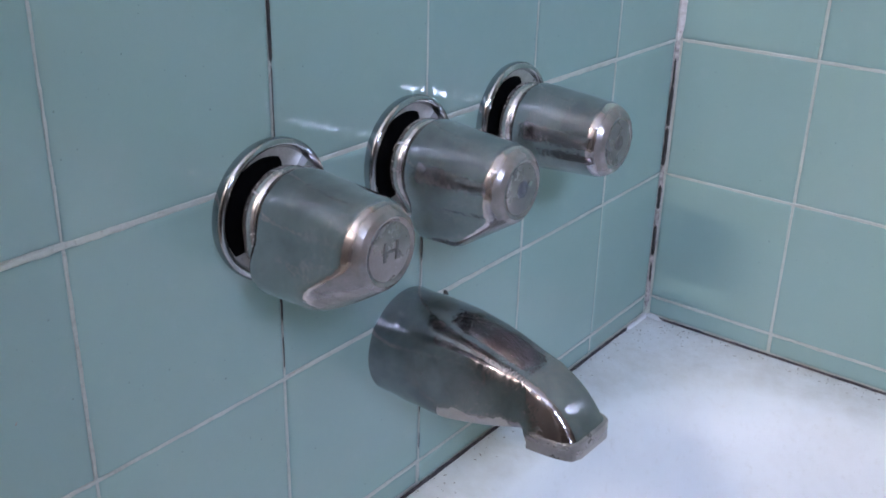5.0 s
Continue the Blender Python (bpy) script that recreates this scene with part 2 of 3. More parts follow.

+++

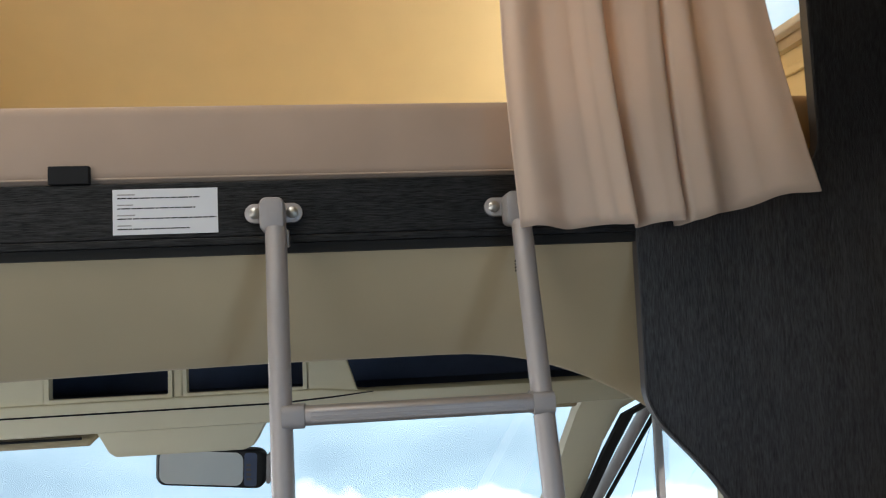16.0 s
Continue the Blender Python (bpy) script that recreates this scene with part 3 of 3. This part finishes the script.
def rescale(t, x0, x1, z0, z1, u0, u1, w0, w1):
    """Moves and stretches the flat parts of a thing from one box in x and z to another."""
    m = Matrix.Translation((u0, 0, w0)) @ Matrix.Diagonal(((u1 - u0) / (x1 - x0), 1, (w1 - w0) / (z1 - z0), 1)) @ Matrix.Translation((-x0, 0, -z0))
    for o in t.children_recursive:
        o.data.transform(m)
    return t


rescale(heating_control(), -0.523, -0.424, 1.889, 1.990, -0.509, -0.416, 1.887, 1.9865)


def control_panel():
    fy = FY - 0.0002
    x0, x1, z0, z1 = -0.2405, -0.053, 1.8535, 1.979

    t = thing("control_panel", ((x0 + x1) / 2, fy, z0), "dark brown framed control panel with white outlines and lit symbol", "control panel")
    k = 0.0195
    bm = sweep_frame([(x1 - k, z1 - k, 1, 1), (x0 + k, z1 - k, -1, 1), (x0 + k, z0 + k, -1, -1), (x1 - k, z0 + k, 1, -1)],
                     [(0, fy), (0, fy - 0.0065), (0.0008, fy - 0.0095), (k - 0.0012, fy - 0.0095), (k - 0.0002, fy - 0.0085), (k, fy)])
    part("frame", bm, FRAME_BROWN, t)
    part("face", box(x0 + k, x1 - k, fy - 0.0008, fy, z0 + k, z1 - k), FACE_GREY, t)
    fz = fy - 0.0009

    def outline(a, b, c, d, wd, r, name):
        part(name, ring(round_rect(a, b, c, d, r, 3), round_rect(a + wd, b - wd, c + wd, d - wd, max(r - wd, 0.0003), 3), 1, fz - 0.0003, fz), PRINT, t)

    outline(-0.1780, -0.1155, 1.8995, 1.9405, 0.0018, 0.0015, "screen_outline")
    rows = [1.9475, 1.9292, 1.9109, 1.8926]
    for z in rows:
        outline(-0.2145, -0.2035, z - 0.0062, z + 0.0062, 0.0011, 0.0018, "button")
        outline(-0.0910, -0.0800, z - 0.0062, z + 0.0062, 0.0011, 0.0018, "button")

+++

Pick out the lines above containing the word "with", then copy them.

Answer to the exercise:
Continue the Blender Python (bpy) script that recreates this scene with part 2 of 3. More parts follow.
Continue the Blender Python (bpy) script that recreates this scene with part 3 of 3. This part finishes the script.
    t = thing("control_panel", ((x0 + x1) / 2, fy, z0), "dark brown framed control panel with white outlines and lit symbol", "control panel")